Mini questions to help you plan your paragraphs

how many people, groups or institutions were affected in Germany?
• which different types of people were affected (e.g. rich/poor)?
• were men/women affected to the same degree?
• were different parts of the country/world affected in the same way?
how deeply were people’s lives, beliefs and attitudes affected?
• how far were other aspects, e.g. institutions, power relationships, changed?
• for how long were people affected in Germany?
• how important was it to people in Germany?
• how powerful was the impact?
• what kind of reaction was caused in Germany?
• how far was the depression and its effects commented on by people at the time?
how far was it beneficial – did any types of people not get affected?
how expected/unexpected was the depression?
how much of a change occurred between what went before and what came after, e.g. how far was it a turning point?
• how much continuity occurred between what went before and what came after, e.g. how far was it part of a trend?
• how far did it affect things in the longer term, e.g. was it a false dawn, how long did the impact last?

Getting down to planning and writing

One of the advantages of coursework is that it provides learners with an opportunity to carefully plan their work and produce a rough draft. Therefore, they should be in a position of knowing what their overall argument and point of view is before they start writing the final draft.

Learners should indicate their main viewpoint and argument before they start writing the final draft. One approach is to state this in the opening paragraph of the coursework. This gives focus and direction to the rest of the answer in which the learner justifies their point of view

A plan

Constructing a plan is important because it helps learners think about the question and how to answer it.

Learners will need to think about what is relevant, what to leave out and the order in which they are going to answer the question. It also gives learners an overview of the answer which they can constantly refer to when writing out their final draft.

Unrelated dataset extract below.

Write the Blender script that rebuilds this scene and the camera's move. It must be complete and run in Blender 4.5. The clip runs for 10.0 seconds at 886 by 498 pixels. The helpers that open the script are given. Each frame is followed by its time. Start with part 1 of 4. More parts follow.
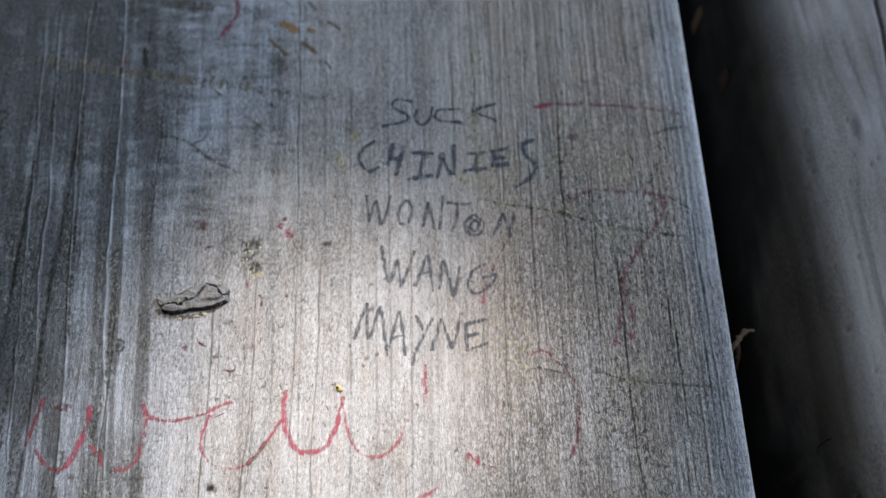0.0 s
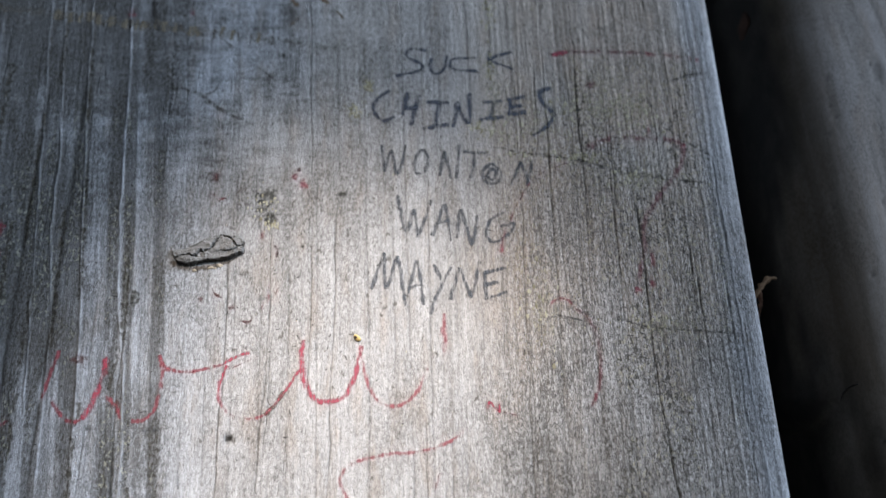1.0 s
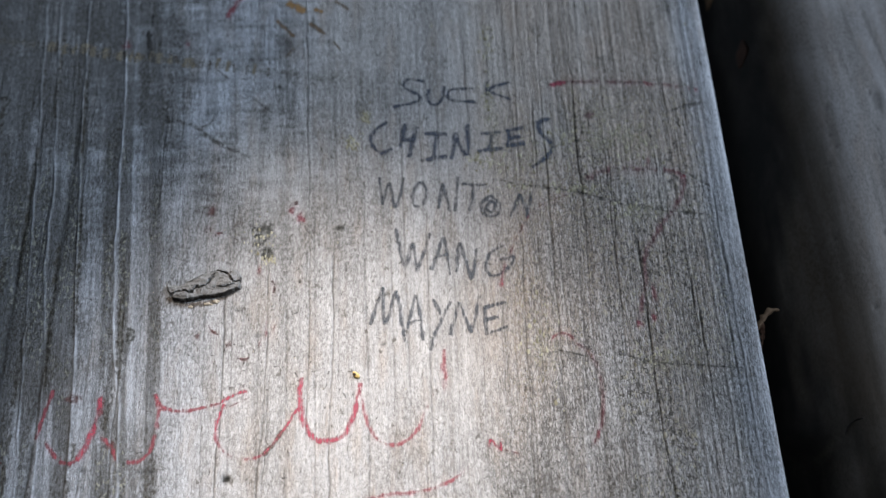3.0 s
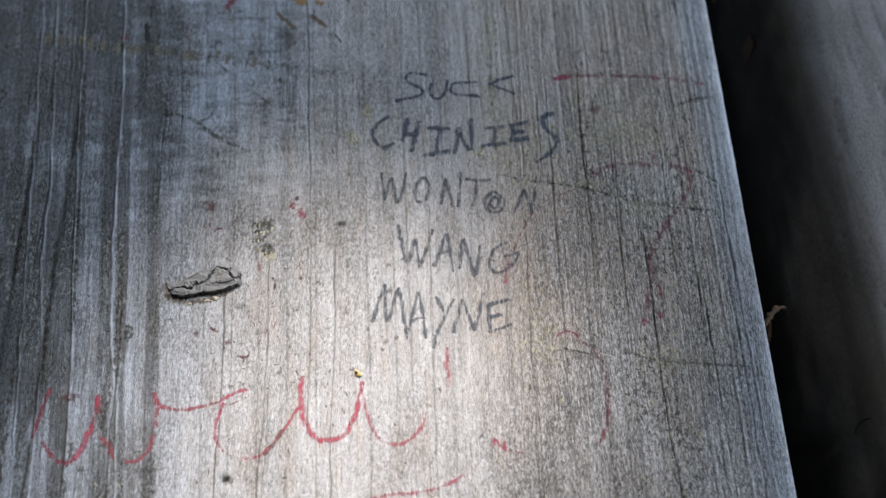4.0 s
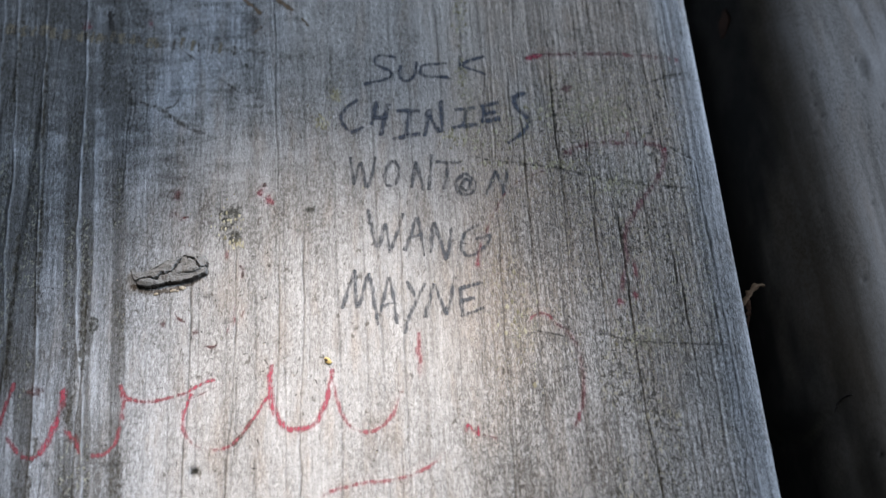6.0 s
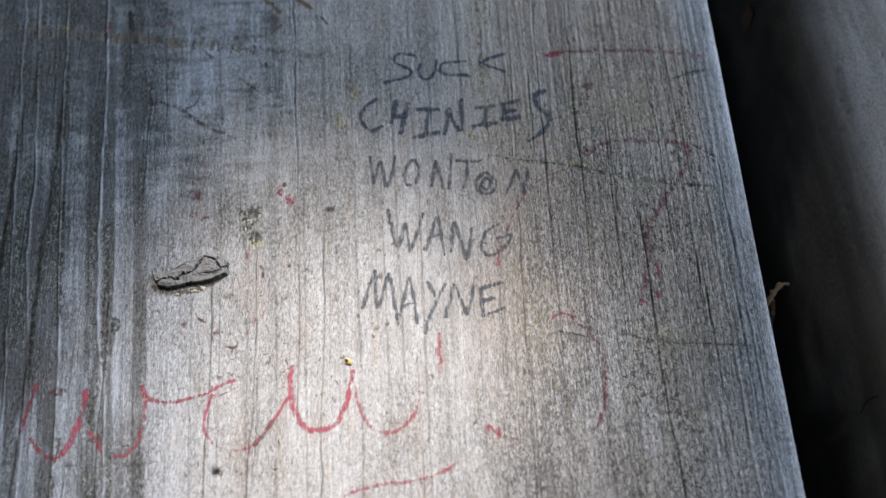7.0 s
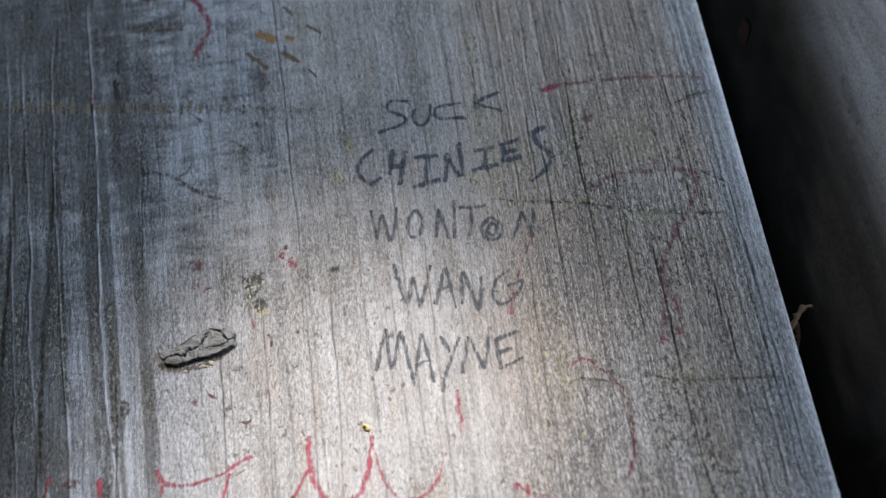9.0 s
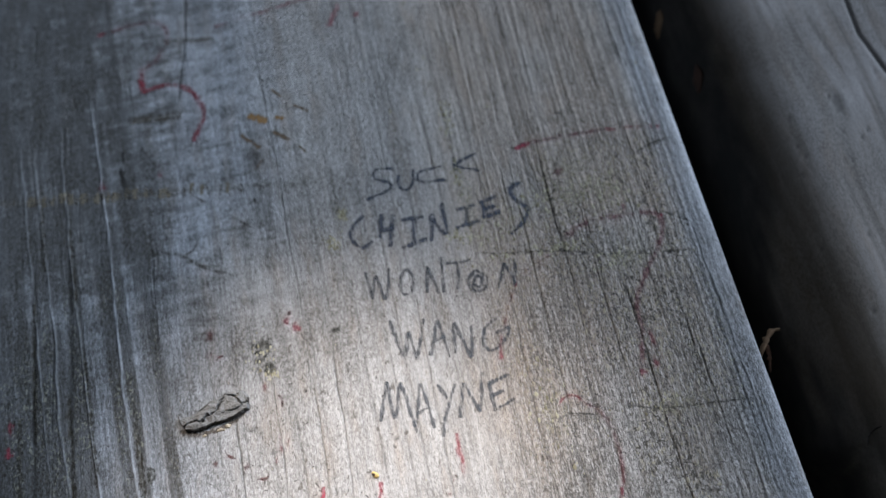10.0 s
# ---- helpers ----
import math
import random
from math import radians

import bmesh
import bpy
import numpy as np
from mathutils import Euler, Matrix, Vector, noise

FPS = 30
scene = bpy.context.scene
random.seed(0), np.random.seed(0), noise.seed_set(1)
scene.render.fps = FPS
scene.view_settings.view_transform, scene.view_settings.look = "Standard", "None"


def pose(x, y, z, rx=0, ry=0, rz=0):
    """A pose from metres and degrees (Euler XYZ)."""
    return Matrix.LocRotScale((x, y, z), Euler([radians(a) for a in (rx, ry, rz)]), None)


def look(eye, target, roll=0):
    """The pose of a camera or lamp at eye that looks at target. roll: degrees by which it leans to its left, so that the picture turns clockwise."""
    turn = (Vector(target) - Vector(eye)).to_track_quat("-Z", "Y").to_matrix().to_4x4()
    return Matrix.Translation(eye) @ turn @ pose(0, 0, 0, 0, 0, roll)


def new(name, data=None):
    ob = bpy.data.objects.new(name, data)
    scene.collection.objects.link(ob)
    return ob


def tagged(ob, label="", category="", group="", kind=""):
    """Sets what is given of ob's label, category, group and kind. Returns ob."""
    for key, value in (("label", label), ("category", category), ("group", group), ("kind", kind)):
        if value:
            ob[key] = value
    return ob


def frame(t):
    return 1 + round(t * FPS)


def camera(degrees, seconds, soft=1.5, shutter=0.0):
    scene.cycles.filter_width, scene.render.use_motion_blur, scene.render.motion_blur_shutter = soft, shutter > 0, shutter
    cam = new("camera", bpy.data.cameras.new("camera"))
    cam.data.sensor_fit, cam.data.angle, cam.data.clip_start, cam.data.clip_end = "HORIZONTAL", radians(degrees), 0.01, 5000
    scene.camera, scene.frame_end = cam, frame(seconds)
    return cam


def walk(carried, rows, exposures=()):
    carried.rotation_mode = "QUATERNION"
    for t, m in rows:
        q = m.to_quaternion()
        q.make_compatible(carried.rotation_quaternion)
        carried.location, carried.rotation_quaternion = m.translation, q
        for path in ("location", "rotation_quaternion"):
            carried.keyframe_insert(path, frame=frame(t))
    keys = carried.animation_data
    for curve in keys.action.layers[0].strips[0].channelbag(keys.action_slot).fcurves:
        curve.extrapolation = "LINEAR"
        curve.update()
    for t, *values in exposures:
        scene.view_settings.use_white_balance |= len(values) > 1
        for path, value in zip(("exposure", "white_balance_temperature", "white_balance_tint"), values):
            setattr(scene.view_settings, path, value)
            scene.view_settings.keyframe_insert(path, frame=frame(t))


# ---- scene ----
# ---- camera and its walk ----
cam = camera(51.78, 10.0, 1.4)
cam.data.dof.use_dof, cam.data.dof.focus_distance, cam.data.dof.aperture_fstop = True, 0.288, 7.0
walk(cam, [
    (0.0, pose(-0.00533, -0.12588, 0.28531, 25.582, -0.271, -0.736)),
    (0.1, pose(-0.00543, -0.12946, 0.28475, 26.007, -0.067, -0.510)),
    (0.2, pose(-0.00996, -0.13077, 0.28193, 25.942, -0.463, -0.436)),
    (0.3, pose(-0.01347, -0.13180, 0.27845, 25.318, -0.160, -0.068)),
    (0.4, pose(-0.01542, -0.13236, 0.27671, 24.801, -0.356, -0.032)),
    (0.5, pose(-0.01352, -0.13302, 0.27527, 24.252, -0.163, -0.538)),
    (0.7, pose(-0.01624, -0.12964, 0.27760, 23.806, 0.001, -0.705)),
    (1.0, pose(-0.00967, -0.13363, 0.27660, 24.379, 0.253, -1.120)),
    (1.2, pose(-0.00658, -0.12988, 0.27913, 23.971, 0.552, -1.159)),
    (1.5, pose(-0.00981, -0.12915, 0.27922, 25.185, 0.175, -1.157)),
    (1.7, pose(-0.01232, -0.12657, 0.28018, 24.927, 0.158, -1.051)),
    (2.0, pose(-0.01014, -0.12767, 0.27815, 25.364, 0.077, -0.987)),
    (2.2, pose(-0.01087, -0.12397, 0.28022, 24.724, -0.221, -1.348)),
    (2.5, pose(-0.00914, -0.12694, 0.27660, 24.789, 0.009, -1.204)),
    (2.7, pose(-0.01009, -0.12630, 0.27743, 25.000, 0.071, -1.579)),
    (3.8, pose(-0.01229, -0.12379, 0.27335, 25.214, -0.008, -1.638)),
    (4.0, pose(-0.01282, -0.12266, 0.27311, 24.697, -0.114, -1.548)),
    (4.2, pose(-0.01025, -0.12287, 0.27196, 24.737, 0.313, -1.649)),
    (4.5, pose(-0.01062, -0.12182, 0.27030, 24.041, 0.041, -1.850)),
    (4.7, pose(-0.01045, -0.12329, 0.27006, 24.411, 0.075, -1.979)),
    (5.0, pose(-0.00817, -0.12218, 0.27133, 24.088, -0.031, -2.196)),
    (5.2, pose(-0.00736, -0.12286, 0.26853, 23.889, 0.184, -2.166)),
    (5.5, pose(-0.00633, -0.12155, 0.26888, 24.315, 0.234, -2.106)),
    (5.7, pose(-0.00513, -0.12375, 0.26705, 24.394, 0.261, -2.414)),
    (6.8, pose(-0.00295, -0.12490, 0.26583, 24.734, 1.316, -2.746)),
    (7.0, pose(-0.00381, -0.12199, 0.26576, 24.060, 1.568, -2.358)),
    (7.2, pose(-0.00362, -0.12315, 0.26566, 24.383, 1.387, -2.513)),
    (7.5, pose(-0.00092, -0.12452, 0.26258, 24.144, 1.624, -2.885)),
    (7.7, pose(-0.00001, -0.12303, 0.26011, 24.249, 1.841, -2.924)),
    (8.0, pose(-0.00456, -0.11814, 0.26074, 24.291, 1.602, -2.748)),
    (8.2, pose(-0.00527, -0.11546, 0.25964, 23.597, 1.777, -3.072)),
    (8.5, pose(0.00025, -0.11946, 0.25378, 23.864, 2.044, -4.483)),
    (8.6, pose(-0.00039, -0.11666, 0.25292, 23.399, 2.464, -4.917)),
    (8.7, pose(-0.00377, -0.11636, 0.25377, 24.366, 2.875, -5.214)),
    (8.8, pose(-0.00420, -0.10935, 0.25777, 23.236, 3.289, -5.663)),
    (8.9, pose(-0.00301, -0.10689, 0.25979, 23.680, 3.868, -5.942)),
    (9.0, pose(-0.00325, -0.10560, 0.26410, 24.268, 3.914, -6.614)),
    (9.1, pose(-0.00023, -0.10331, 0.26886, 25.267, 4.748, -7.022)),
    (9.2, pose(0.00400, -0.10199, 0.26989, 25.181, 4.611, -7.579)),
    (9.3, pose(0.00492, -0.10427, 0.27058, 25.434, 3.876, -8.044)),
    (9.4, pose(0.01141, -0.10866, 0.27103, 26.297, 5.111, -8.544)),
    (9.5, pose(0.01045, -0.10893, 0.27354, 26.492, 5.454, -9.238)),
    (9.6, pose(0.00665, -0.10711, 0.27982, 25.965, 4.820, -10.312)),
    (9.7, pose(0.00820, -0.10526, 0.28348, 25.418, 5.314, -10.500)),
    (9.8, pose(0.00593, -0.10853, 0.28475, 26.011, 5.502, -10.578)),
    (10.0, pose(0.00290, -0.11140, 0.28827, 26.266, 6.018, -10.622)),
], exposures=((0.0, 0.0), (8.5, 0.0), (9.4, -0.06), (10.0, -0.05)))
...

To get started they could generate ideas (on separate bits of paper) and then begin to organise their ideas to create a kind of mind map. An outline of the
overall shape of the answer should then emerge.

(Could use mind meister)

Introduction – learners should briefly explain how they plan to answer the question, and state what their overall argument/point of view is. There is no need to describe the content background/context.

Main body of answer – every paragraph should directly address the question and should take the argument further. There should be a logical development from one paragraph to another. There should be an overall clear structure and organisation.

Conclusion – this should grow out of and follow on from the argument and analysis in the main part of the answer. A direct answer to the question should be given and this needs to be substantiated and argued if this has not been done earlier in the answer.

Questions for learners to ask themselves before writing final draft:

• am I within the 2000 words?
• have I answered the question?
• is my final answer to the main issue in the question clear, developed and supported? (This can be either
in the main part of the answer or in a dparagraph used for a new idea, aspect or argument?
• does every paragraph address the question?
• do the paragraphs logically flow from one to the other?
• is there anything important that I have left out?
• are there any sections of description or narrative or anything irrelevant that I should delete?
• does sentence construction, grammar, punctuation or spelling need to be improved or corrected?